The Klickitat County Senior Newsletter is an informative resource for those of you living in Klickitat County. In this month’s newsletter, you’ll learn about the Volunteer Connection Program seeking volunteers, (call 509-493-3068 or 509-773-3757), Veterans Service Office, the monthly Grief Group, AARP Tax-Aide, utility senior discounts, and more. You can view the newsletter online by searching for Klickitat County Senior Newsletter. To be added to their mailing list call 509-493-3068 or 1-800-447-7858.
Brain Tease: A man is asked what his daughters look like. He answers, “They are all blondes but two, all brunettes but two, and all redheads but two.” How many daughters did he have?
The name of the innovative and supportive bed that was invented in the late 1960s and was a rage in the 70s and 80s was a waterbed. I received correct answers from Diana Weston, Doug Nelson, Melissa Hayes, Dave Lutgens, Marlene and Keith Clymer, Jeannie Pesicka, Rhonda Spies, Rose Schulz, Mary Pierce – who I missed last week, and this week’s winner of a quilt raffle ticket Bruce Johnson who shared his story of his cat thinking the new waterbed was a scratching pad. It did not end well, but the cat won!

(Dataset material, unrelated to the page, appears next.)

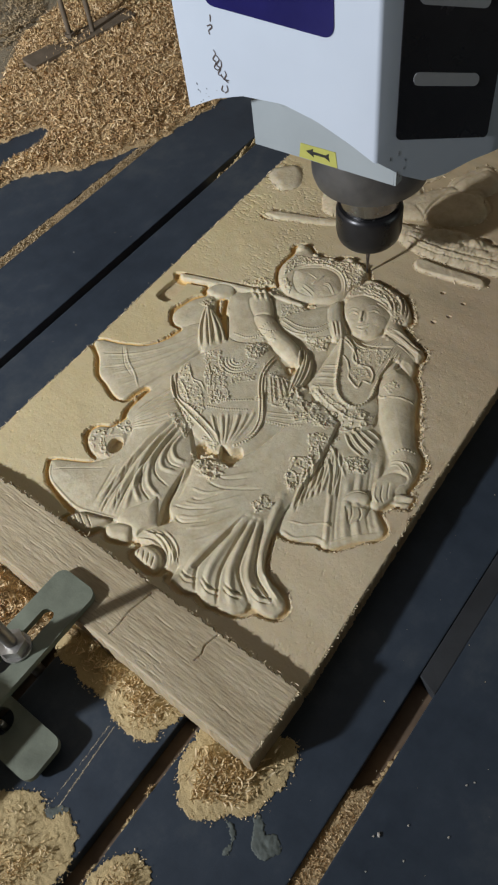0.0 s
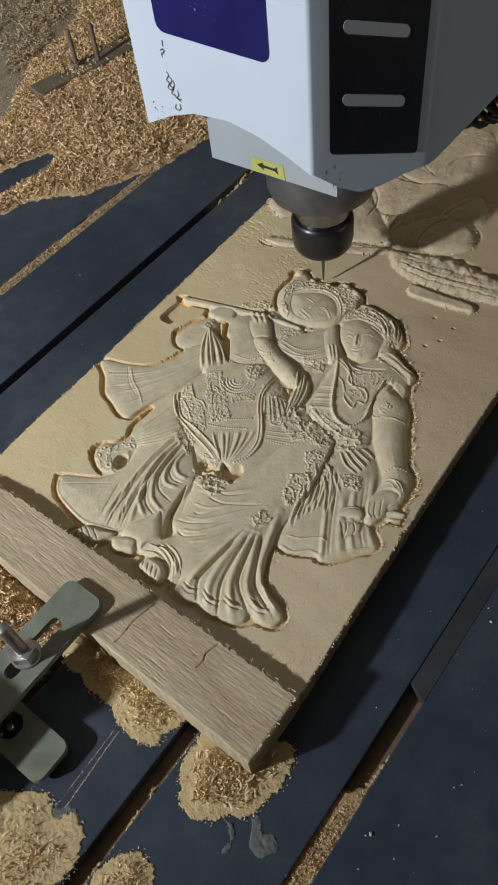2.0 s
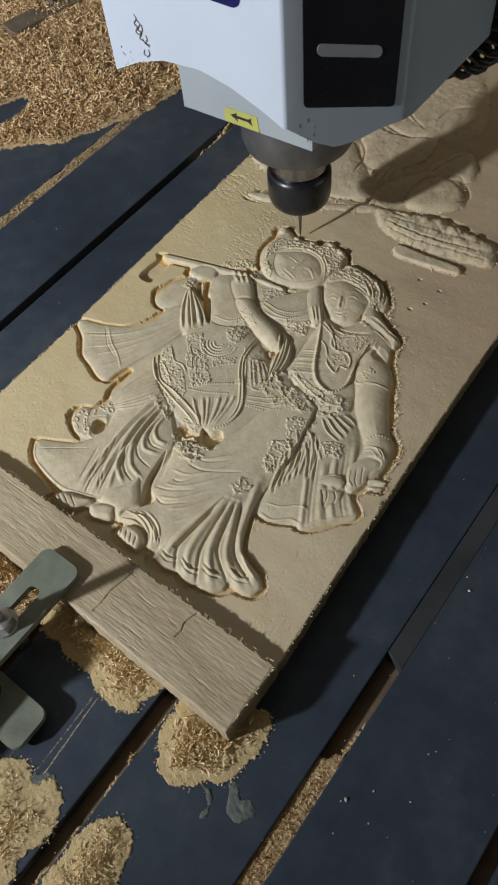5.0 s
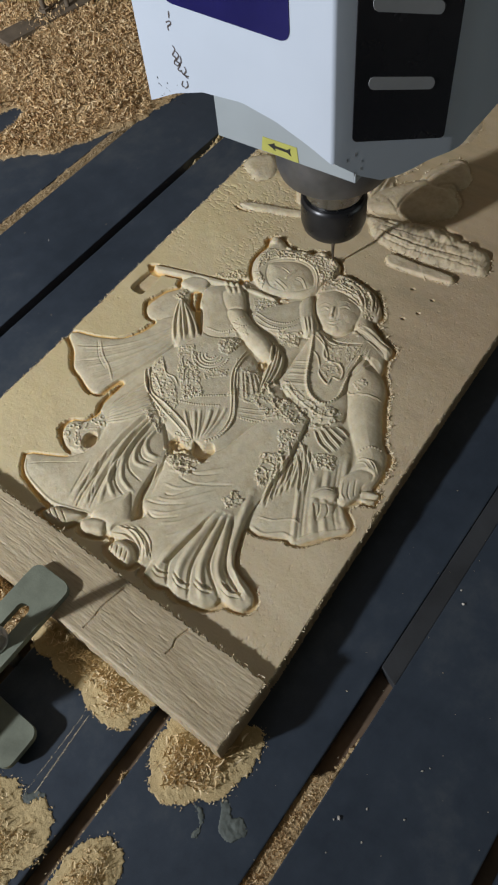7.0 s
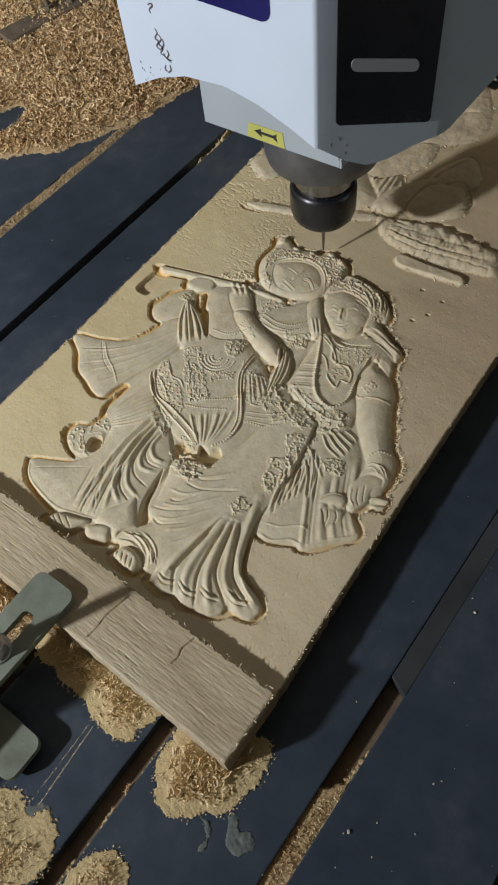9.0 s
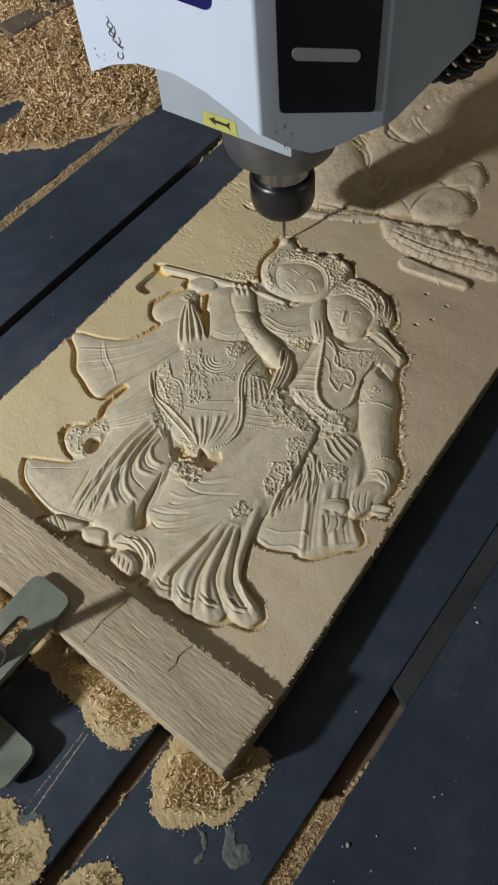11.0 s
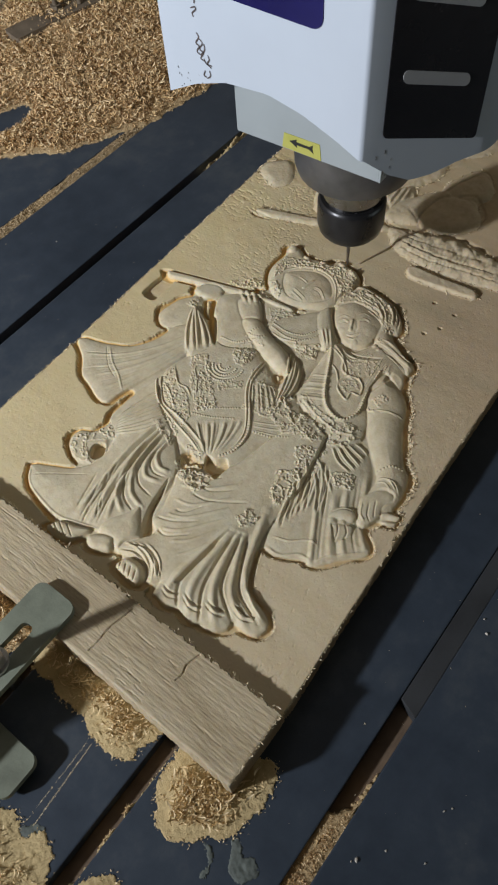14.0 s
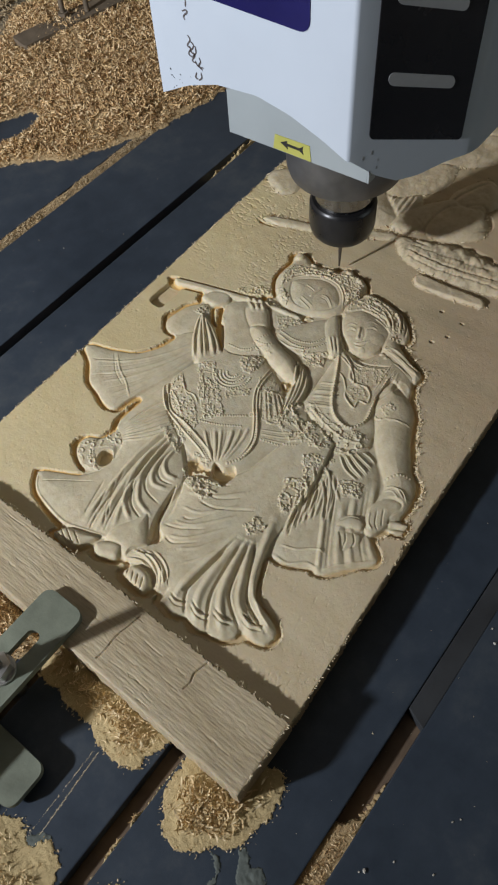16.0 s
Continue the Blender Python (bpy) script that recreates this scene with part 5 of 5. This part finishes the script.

With all the talk about the advances in Artificial Intelligence (AI) and how it will save or destroy civilization, it reminds me of the 1968 science fiction film 2001: A Space Odyssey which follows the voyage by astronauts and scientists on a spacecraft whose operations are controlled by a 9000 supercomputer with a human personality. For this week’s “Remember When” question, what was the name of this supercomputer? Email your answer to mcseniorcenter@gmail.com, call 541-296-4788, or send it with a recording of Richard Strauss’s Also sprach Zarathustra.
Well, it’s been another week, trying to pay attention to what I’m doing and not to what I’m not. Until we meet again, just because you’re slower doesn’t mean you shouldn’t enter the race.
“Laughter and tears are both responses to frustration and exhaustion. I myself prefer to laugh, since there is less cleaning up to do afterward.” Kurt Vonnegut
Nutritious home-delivered and in-person meals are available at noon Monday through
Friday unless otherwise noted.
Seniors of Mosier Valley (541-980-1157) – Mondays and Wednesdays; Hood River
Valley Adult Center (541-386-2060); Sherman County Senior and Community Center
(541-565-3191); The Dalles Meals-on-Wheels (541-298-8333)
For meal sites in Washington, call Klickitat County Senior Services – Goldendale office
(509-773-3757) or the White Salmon office (509-493-3068); Skamania County Senior
Services (509-427-3990).
Answer: He has 3 daughters. One blonde, one brunette, and one redhead.